Raw records
================================

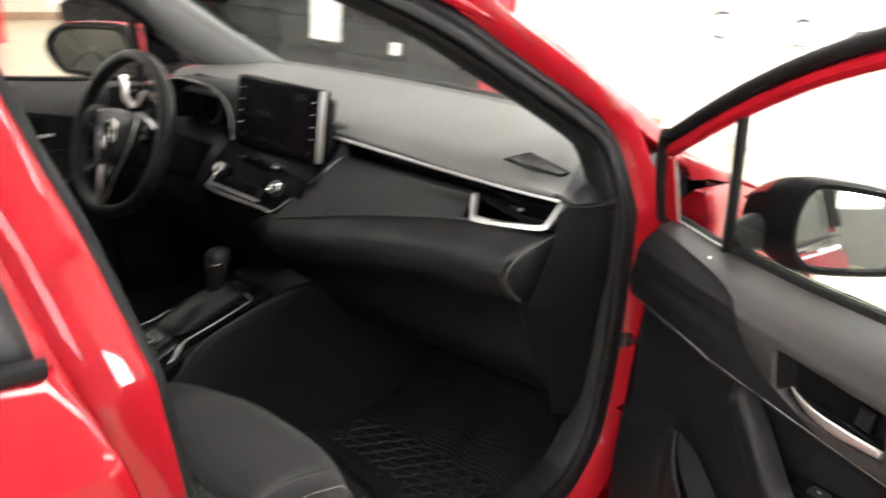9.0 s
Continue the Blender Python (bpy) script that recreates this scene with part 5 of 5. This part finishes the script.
# ---- tyre rack in front of the car ----
def tyre_mesh(R=0.325, w=0.205, hole=0.2):
    prof = [(hole, -w * 0.36), (hole + 0.05, -w * 0.5), (R - 0.03, -w * 0.48), (R - 0.008, -w * 0.4), (R - 0.008, w * 0.4), (R - 0.03, w * 0.48), (hole + 0.05, w * 0.5), (hole, w * 0.36)]
    n = 56
    return grid([[(p[0] * math.cos(a), p[0] * math.sin(a), p[1]) for p in prof] for a in (2 * math.pi * i / n for i in range(n))], cv=True, cu=True)


def tread_mesh(R=0.325, w=0.205):
    g = []
    for i in range(64):
        a = 2 * math.pi * i / 64
        for k, off in ((-0.3, 0.0), (-0.1, 0.35), (0.1, 0.35), (0.3, 0.0)):
            c, s_ = math.cos(a + off * 0.05), math.sin(a + off * 0.05)
            m = Matrix(((c, -s_, 0, c * (R - 0.004)), (s_, c, 0, s_ * (R - 0.004)), (0, 0, 1, k * w * 0.86), (0, 0, 0, 1)))
            g.append(moved(box(-0.006, 0.006, -0.0115, 0.0115, -0.017, 0.017), m @ pose(0, 0, 0, 28 if k < 0 else -28, 0, 0)))
    return join(*g)


TY_ME, TR_ME = tyre_mesh(), tread_mesh()


def tyre():
    t = part("tyre", TY_ME, TYRE, None, smooth=50)
    part("tread", TR_ME, TYRE, t, smooth=0)
    tagged(t, "black winter tyre with a lugged tread at the rack", "tyre", "tyres in the rack")
    return t


first_tyre = tyre()
first_tyre.matrix_world = pose(-2.2, 3.1, 0.11)
spots = []
# stacks at -6.6 and -7.3 are added to darken the view past the rack
for i, x in enumerate((-2.2, -2.9, -3.6, -4.3, -5.0, -5.7, -6.6, -7.3)):
    for k in range(4 if i < 2 else 5):
        if (i, k) != (0, 0):
            spots.append(pose(x, 3.1 + 0.02 * math.sin(k * 2.1 + i), 0.11 + k * 0.207))
spots += [pose(-2.78, 3.1, 1.155, 90, 0, -40), pose(-3.08, 3.12, 1.155, 90, 0, -36), pose(-4.0, 3.12, 1.37, 90, 0, 65)]
for m in spots:
    copy_thing(first_tyre, m)


def show_wheel():
    t = part("display_wheel", TY_ME, TYRE, None, smooth=50)
    part("tread", TR_ME, TYRE, t, smooth=0)
    part("rim_barrel", join(disc((0, 0, -0.05), (0, 0, 1), 0.2, 0.06, 40), ring((0, 0, 0.075), (0, 0, 1), 0.198, 0.012, 48, 8)), TYRE, t, "black rim")
    part("rim_dish", grid([[(r * math.cos(a), r * math.sin(a), z) for a in (2 * math.pi * i / 48 for i in range(48))] for r, z in ((0.196, 0.072), (0.186, 0.03), (0.17, 0.012), (0.15, 0.016), (0.135, 0.04), (0.1, 0.052), (0.075, 0.04), (0.055, 0.046), (0.03, 0.046))], cu=True), BLACK_RIM, t, "black steel wheel dish", smooth=60)
    for i in range(10):
        a = 2 * math.pi * i / 10
        d = Vector((math.cos(a), math.sin(a), 0))
        # discs in place of holes; the steel ones stand for light shining through
        part("hole_disc", disc(d * 0.118 + Vector((0, 0, 0.0455)), d * 0.35 + Vector((0, 0, 1)), 0.014, 0.002, 14), STEEL if i % 2 else TYRE, t)
        if i % 2 == 0:
            part("wheel_nut", disc(d * 0.062 + Vector((0, 0, 0.044)), (0, 0, 1), 0.011, 0.016, 6), CHROME, t)
    part("centre_cap", disc((0, 0, 0.046), (0, 0, 1), 0.034, 0.012, 24, 0.03), SILVER, t, "silver centre cap")
    tagged(t, "tyre on a black rim standing on a tyre stack", "wheel")
    return t


show_wheel().matrix_world = look((-2.12, 3.02, 1.155), (-2.12 - 1.0, 3.02 + 1.9, 1.0))

rack = new("tyre_rack")
for x in (-1.8, -6.16):
    part("upright", box(x - 0.11, x + 0.11, 2.98, 3.04, 0, 2.3), RED_FRAME, rack, bevel=0.004)
    if x < -3:
        part("upright", box(x - 0.11, x + 0.11, 3.5, 3.56, 0, 2.3), RED_FRAME, rack, bevel=0.004)
for z in (0.02, 1.6, 2.25):
    if z > 1:
        part("shelf", box(-6.27, -1.92, 3.0, 3.55, z, z + 0.04), RED_FRAME, rack, bevel=0.003)
part("back_panel", box(-6.27, -2.0, 3.57, 3.59, 0.0, 2.3), DARK_PRINT, rack, "dark rear board")
tagged(rack, "red steel tyre rack with black tyres", "tyre rack")


def price_card(x, z, w, h):
    t = part("price_card", box(x - w / 2, x + w / 2, 2.768, 2.773, z - h / 2, z + h / 2), PAPER, None)
    tagged(t, "white price card on a tyre", "price card", "price cards")


price_card(-3.17, 0.85, 0.32, 0.3)
price_card(-2.46, 0.72, 0.1, 0.08)

# white pillar beside the rack, and the far showroom on the driver side
c = part("pillar_1", box(-1.66, -1.56, 3.0, 3.08, 0, 3.9), WHITE_PAINT)
tagged(c, "white painted pillar beside the rack", "pillar", kind="structure")
post = new("red_post")
part("column", box(-9.5, -9.2, 2.6, 2.9, 0, 3.9), RED_FRAME, post, bevel=0.01)
tagged(post, "tall red painted post on the showroom floor", "post")
ban = new("banner_stand")
part("sheet", box(-10.62, -10.6, 1.75, 2.75, 0.1, 2.0), PAPER, ban, "white printed banner sheet")
part("print_block", box(-10.598, -10.596, 1.8, 2.05, 0.45, 1.9), RED_FRAME, ban, "red printed block")
part("print_block", box(-10.598, -10.596, 1.75, 1.95, 0.42, 1.9), DARK_PRINT, ban)
for i in range(5):
    part("text_bar", box(-10.598, -10.596, 2.15, 2.65, 0.6 + i * 0.14, 0.63 + i * 0.14), GREY_PRINT, ban)
part("foot", tube([(-10.61, 1.78, 0.12), (-10.5, 1.76, 0.0)], 0.012, 8), RUBBER, ban)
part("foot", tube([(-10.61, 2.72, 0.12), (-10.5, 2.74, 0.0)], 0.012, 8), RUBBER, ban)
tagged(ban, "white banner stand with red and dark print", "banner")

# poster wall with printed cars
po = new("wall_poster")
part("sheet", box(-1.75, 5.2, 5.585, 5.59, 0.55, 3.2), PAPER, po, "large white printed wall poster")
for wheels, r, gz in ((((-1.46, 0.955), (-0.8, 0.955)), 0.115, 0.85), (((-0.37, 0.91), (0.225, 0.965)), 0.11, 0.82)):
    for k, (cx, cz) in enumerate(wheels):
        w = part("printed_wheel", disc((cx, 5.585, cz), (0, -1, 0), r, 0.002, 32), DARK_PRINT, po)
        part("printed_rim", disc((cx + 0.012, 5.583, cz), (0, -1, 0), r * 0.78, 0.002, 32), PAPER, w)
        for i in range(5):
            a = 2 * math.pi * i / 5 + 0.3
            part("printed_hole", disc((cx + 0.012 + 0.045 * math.cos(a), 5.581, cz + 0.045 * math.sin(a)), (0, -1, 0), 0.016, 0.002, 10), DARK_PRINT, w)
    (x0, z0), (x1, z1) = wheels
    part("printed_sill", plate([(x0 + r, 5.584, z0 + 0.01), (x1 - r, 5.584, z1 + 0.03), (x1 - r, 5.584, z1 + 0.055), (x0 + r, 5.584, z0 + 0.045)], (0, -1, 0), 0.002), GREY_PRINT, po)
    part("printed_shadow", plate([(x0 - r * 0.6, 5.584, gz - 0.012), (x1 + r, 5.584, gz - 0.02), (x1 + r * 0.4, 5.584, gz + 0.008), (x0, 5.584, gz + 0.004)], (0, -1, 0), 0.0015), GREY_PRINT, po)
    part("printed_arch", tube([(x0 + r * 1.12 * math.cos(t), 5.583, z0 + r * 1.12 * math.sin(t)) for t in np.linspace(0.1, math.pi - 0.1, 14)], 0.006, 6), GREY_PRINT, po)
tagged(po, "white poster with printed pale cars on the wall", "poster")
rl = new("floor_rail")
part("plank", box(-2.3, -1.44, 4.94, 5.0, 0.008, 0.05), WHITE_PAINT, rl, bevel=0.004)
part("groove", box(-2.28, -1.46, 4.937, 4.94, 0.022, 0.03), GREY_PRINT, rl)
for x in (-2.2, -1.55):
    part("foot", box(x - 0.03, x + 0.03, 4.945, 4.995, 0, 0.008), RUBBER, rl)
tagged(rl, "low white rail lying on the floor by the wall", "floor rail")
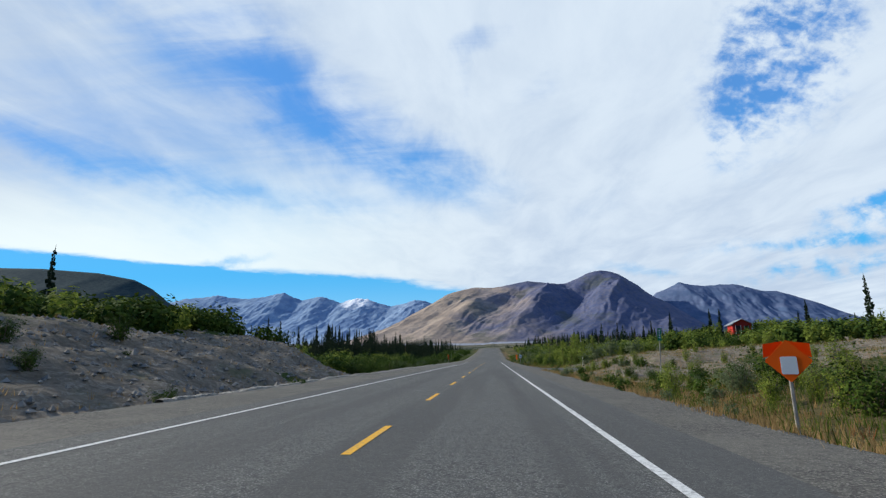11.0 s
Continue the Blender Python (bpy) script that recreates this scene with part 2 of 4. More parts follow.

================================

▸ **What you need to do**
From the first line of the material down to the line containing "return grid([[(p[0] *", inclusive, return each line exactly, skipping any picture.

▸ **Task response**
9.0 s
Continue the Blender Python (bpy) script that recreates this scene with part 5 of 5. This part finishes the script.
# ---- tyre rack in front of the car ----
def tyre_mesh(R=0.325, w=0.205, hole=0.2):
    prof = [(hole, -w * 0.36), (hole + 0.05, -w * 0.5), (R - 0.03, -w * 0.48), (R - 0.008, -w * 0.4), (R - 0.008, w * 0.4), (R - 0.03, w * 0.48), (hole + 0.05, w * 0.5), (hole, w * 0.36)]
    n = 56
    return grid([[(p[0] * math.cos(a), p[0] * math.sin(a), p[1]) for p in prof] for a in (2 * math.pi * i / n for i in range(n))], cv=True, cu=True)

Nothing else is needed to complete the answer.